Re: [net,PATCH v2] net: ks8851: Reinstate disabling of BHs around IRQ handler

From: Jakub Kicinski

Date: Sun Apr 12 2026 - 13:51:45 EST


On Sun, 12 Apr 2026 18:27:28 +0200 Marek Vasut wrote:
> On 4/12/26 6:01 PM, Jakub Kicinski wrote:
> > On Wed, 8 Apr 2026 18:24:58 +0200 Marek Vasut wrote:
> >> If CONFIG_PREEMPT_RT=y is set AND the driver executes ks8851_irq() AND
> >> KSZ_ISR register bit IRQ_RXI is set AND ks8851_rx_pkts() detects that
> >> there are packets in the RX FIFO, then netdev_alloc_skb_ip_align() is
> >> called to allocate SKBs. If netdev_alloc_skb_ip_align() is called with
> >> BH enabled, local_bh_enable() at the end of netdev_alloc_skb_ip_align()
> >> will call __local_bh_enable_ip(), which will call __do_softirq(), which
> >> may trigger net_tx_action() softirq, which may ultimately call the xmit
> >> callback ks8851_start_xmit_par(). The ks8851_start_xmit_par() will try
> >> to lock struct ks8851_net_par .lock spinlock, which is already locked
> >> by ks8851_irq() from which ks8851_start_xmit_par() was called. This
> >> leads to a deadlock, which is reported by the kernel, including a trace
> >> listed below.
> >
> > lock_par is a spinlock, and AFAIU softirqs run in their on thread on RT.
> > I'm not following.
>
> Please look at the backtrace in the commit message, this part, please
> read from bottom to top to observe the failure in chronological order.
> It does not seem the handle_softirqs() is running in its own thread,
> separate from the IRQ thread ?
>
> rt_spin_lock from ks8851_start_xmit_par+0x68/0x1a0
> ks8851_start_xmit_par from netdev_start_xmit+0x1c/0x40 <---- this
> tries to grab the same PAR spinlock, and deadlocks
> netdev_start_xmit from dev_hard_start_xmit+0xec/0x1b0
> dev_hard_start_xmit from sch_direct_xmit+0xb8/0x25c
> sch_direct_xmit from __qdisc_run+0x20c/0x4fc
> __qdisc_run from qdisc_run+0x1c/0x28
> qdisc_run from net_tx_action+0x1f4/0x244
> net_tx_action from handle_softirqs+0x1c0/0x29c
> handle_softirqs from __local_bh_enable_ip+0xdc/0xf4
> __local_bh_enable_ip from __netdev_alloc_skb+0x140/0x194
> __netdev_alloc_skb from ks8851_irq+0x348/0x4d8 <---- this is called
> from ks8851_rx_pkts() via netdev_alloc_skb_ip_align()
> ks8851_irq from irq_thread_fn+0x24/0x64 <-------- this here runs with
> the PAR spinlock held
>
> > The patch looks way to "advanced" for a driver. Something is going
> > very wrong here. Or the commit message must be updated to explain
> > it better to people like me. Or both.
>
> Does the backtrace make the problem clearer, with the annotation above ?

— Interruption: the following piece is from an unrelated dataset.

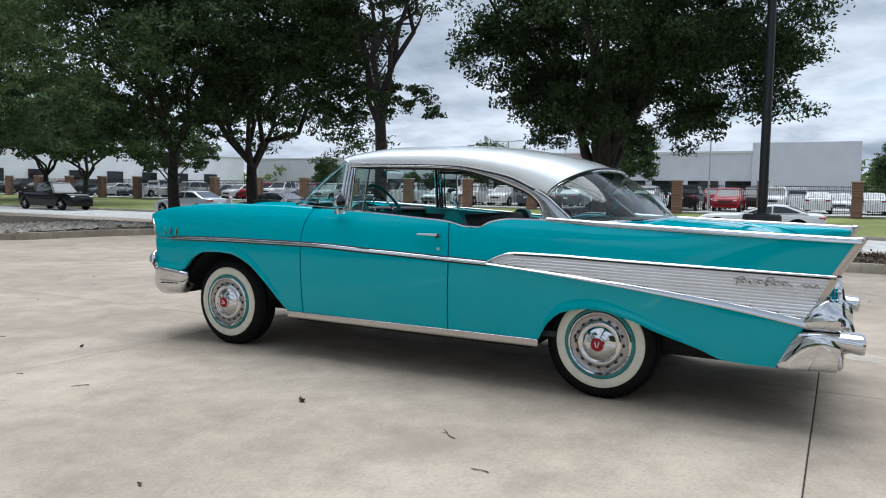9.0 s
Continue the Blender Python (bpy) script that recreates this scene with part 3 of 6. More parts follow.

Sebastian, do you have any recommendation here? tl;dr is that the driver does

spin_lock_irqsave()
__netdev_alloc_skb()
spin_unlock_irqrestore()

And __netdev_alloc_skb() does:

if (in_hardirq() || irqs_disabled()) {
nc = this_cpu_ptr(&netdev_alloc_cache);
data = page_frag_alloc(nc, len, gfp_mask);
pfmemalloc = page_frag_cache_is_pfmemalloc(nc);
} else {
local_bh_disable();
local_lock_nested_bh(&napi_alloc_cache.bh_lock);

nc = this_cpu_ptr(&napi_alloc_cache.page);
data = page_frag_alloc(nc, len, gfp_mask);
pfmemalloc = page_frag_cache_is_pfmemalloc(nc);

local_unlock_nested_bh(&napi_alloc_cache.bh_lock);
local_bh_enable();
}

the local_bh_enable() seems to kick in BH processing inline,
and BH processing takes the same spin lock the driver is already
holding.